COLLEGE PARK, MD –
Last week we searched for where to find family success.
There are some important follow-up points related to the topic. Let’s pick up right where we left off.
Roles
While physical tasks are nice to fulfill for our parents, we can’t lose sight of the bigger task we must fulfill to properly care for them: playing our role.
Some time ago we looked at three roles we play at various points in our lives: spectator, gladiator, and commentator.
The greatest gift we can give to ourselves and the world is to play the proper role at the proper time. It sounds easy, and when a family is clicking on all cylinders it can be, but it requires great investment in one another in order to get to that point.
Once children (spectators at first) come of age, they must be willing to accept their role in the arena as gladiators.
Parents must invest in their children in order to prepare them for the arena, and, importantly, be willing to retire from the arena to the commentators’ booth when the time for succession approaches.
This is a transition; it takes time. It must start before the need is acute, so that once it is the leadership transfer can come to its culmination steadily and without a need for extreme measures.

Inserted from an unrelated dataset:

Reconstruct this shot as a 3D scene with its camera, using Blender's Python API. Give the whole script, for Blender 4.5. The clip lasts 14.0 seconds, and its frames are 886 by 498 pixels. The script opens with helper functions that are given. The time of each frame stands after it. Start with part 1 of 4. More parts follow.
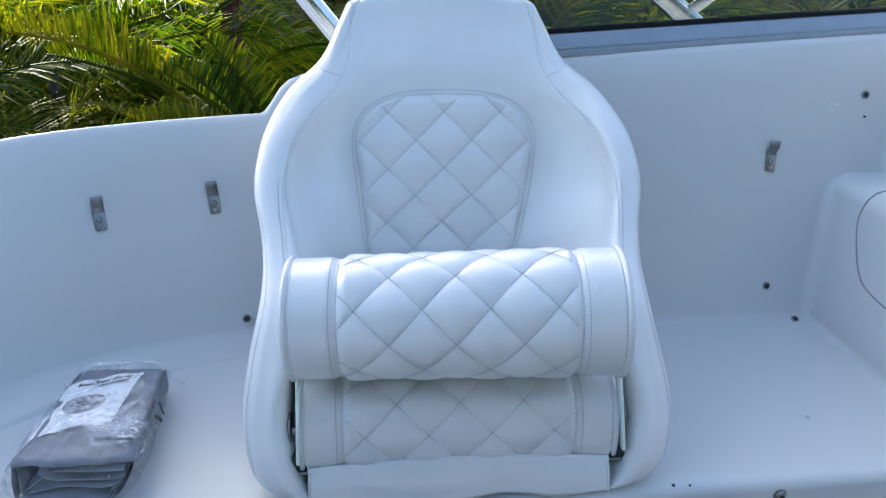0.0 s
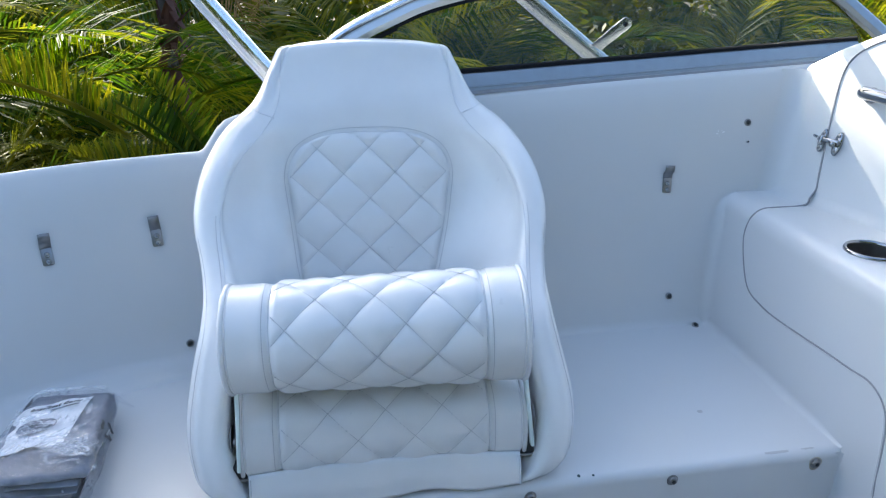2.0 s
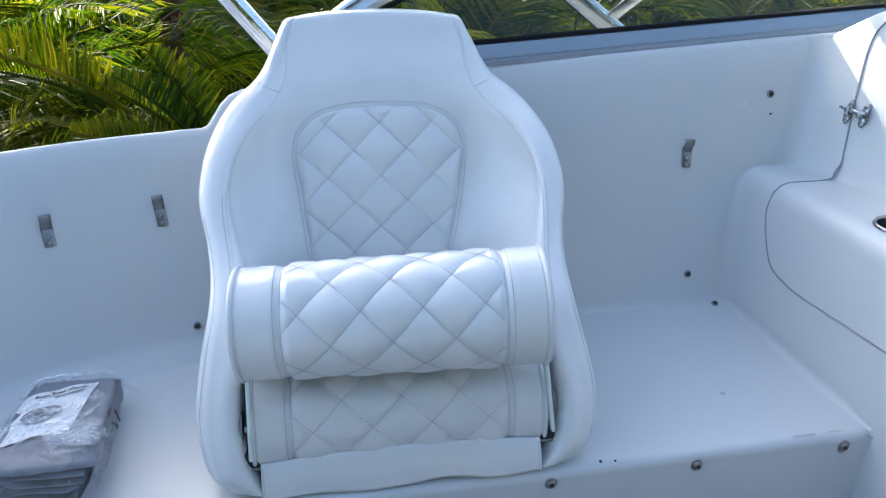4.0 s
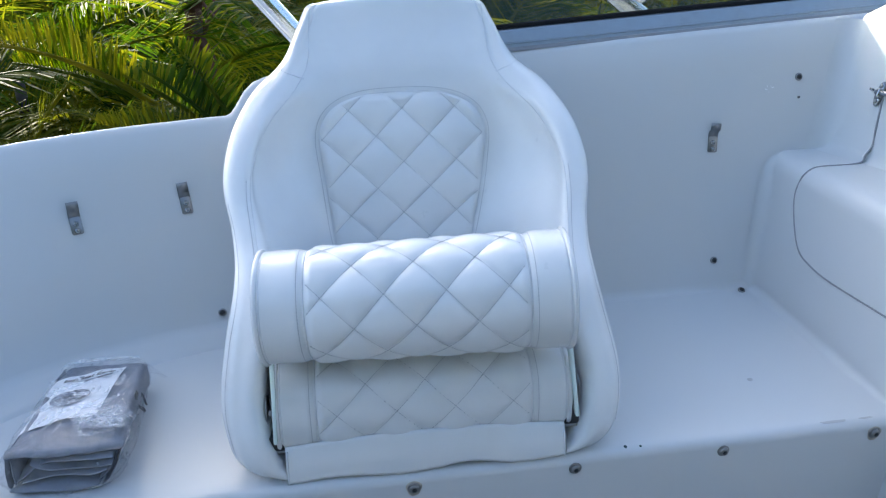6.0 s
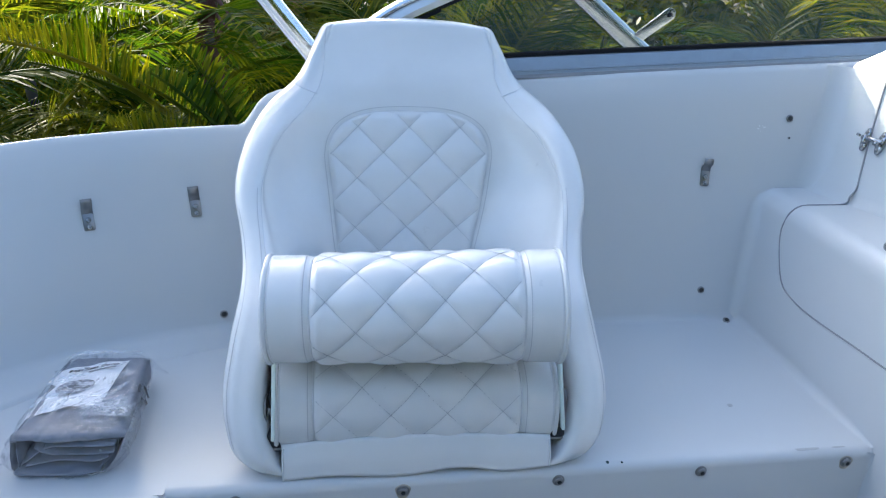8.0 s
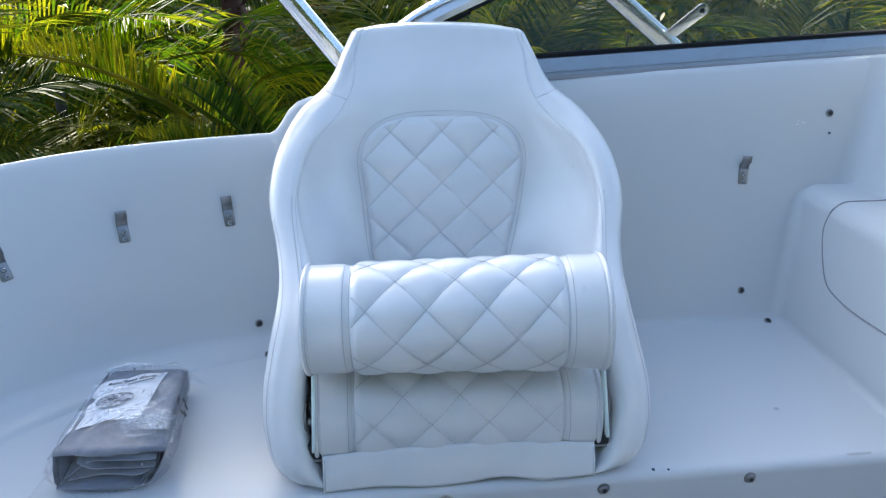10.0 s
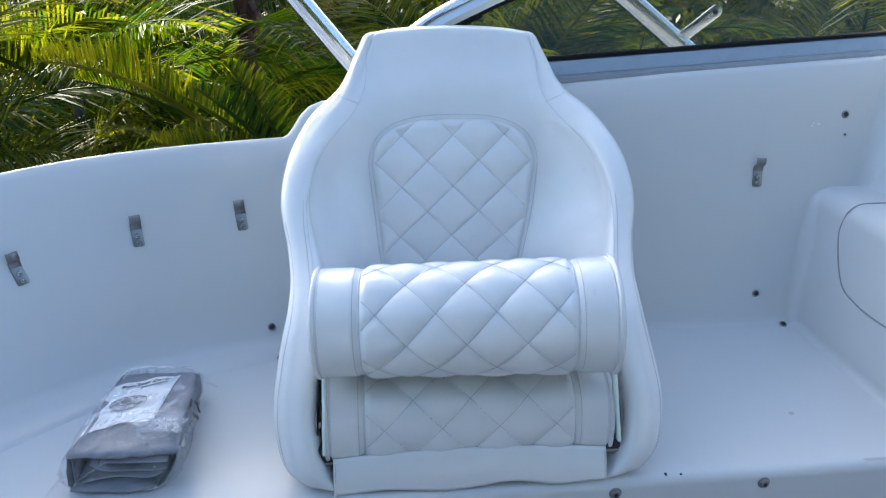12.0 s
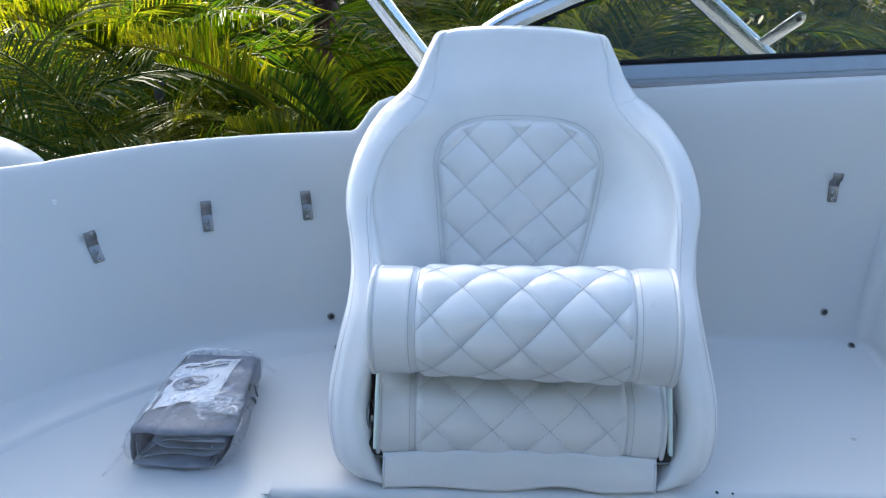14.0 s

Both parties play a role in the (success)ion of the family. If one party refuses to play their role they leave a great hole and vulnerability in the family structure.
Chain Reaction
If a child comes of age and refuses to take up his or her role as gladiator in the arena of life, he or she will be leaving their parents to keep fighting the battle when they are no longer in a position to do so effectively.
The result is usually arrested development for the family in that scenario. The family stops growing properly and ends up in an immature state.
If parents do not exit the arena when it is time to pass the baton to their children, the arena will be filled with too many gladiators and no clear leaders. This scenario usually ends up in mutiny.
The children that were never passed the reigns of leadership will resent it and the family will fight itself instead of the productive battles of life that lead to growth and succession.
If one or both of those scenarios occur, filial piety is very hard to achieve.
Children in these scenarios turn to fulfilling individual goals and desires in the absence of a family structure to fit into.
Parents in these situations are left fending for themselves, with no agents to do their bidding in the arena during the twilight of their lives.
Both parents and children must understand that the injunction to treat our parents well is not a license for parents to guilt-trip children or for children to just blindly “obey” their parents.
It is rather the key to a healthy family. Our well-being and happiness very much depend on it.
We have no choice but to get ahead of the curve on this issue and set our families up for success. Sadly, most families today are not succeeding between generations and the diaspora of individualism is growing larger and larger.
It is a difficult topic because we cannot solve it on our own. It requires buy-in from all members of a family.
If God doesn’t will for that buy-in among all our family members, we should keep striving to set affairs right and beg for Him to open the door of acceptance to us if He has chosen not to open the door of obedience.
What striving looks like differs from situation to situation. It is not always pretty, but it is always worth it.
Let’s take stock of the direction our family is moving in and make sure we are all playing our roles for success.
That success starts and ends with filial piety, and the achievement of that lofty goal is a two-way street between parents and children.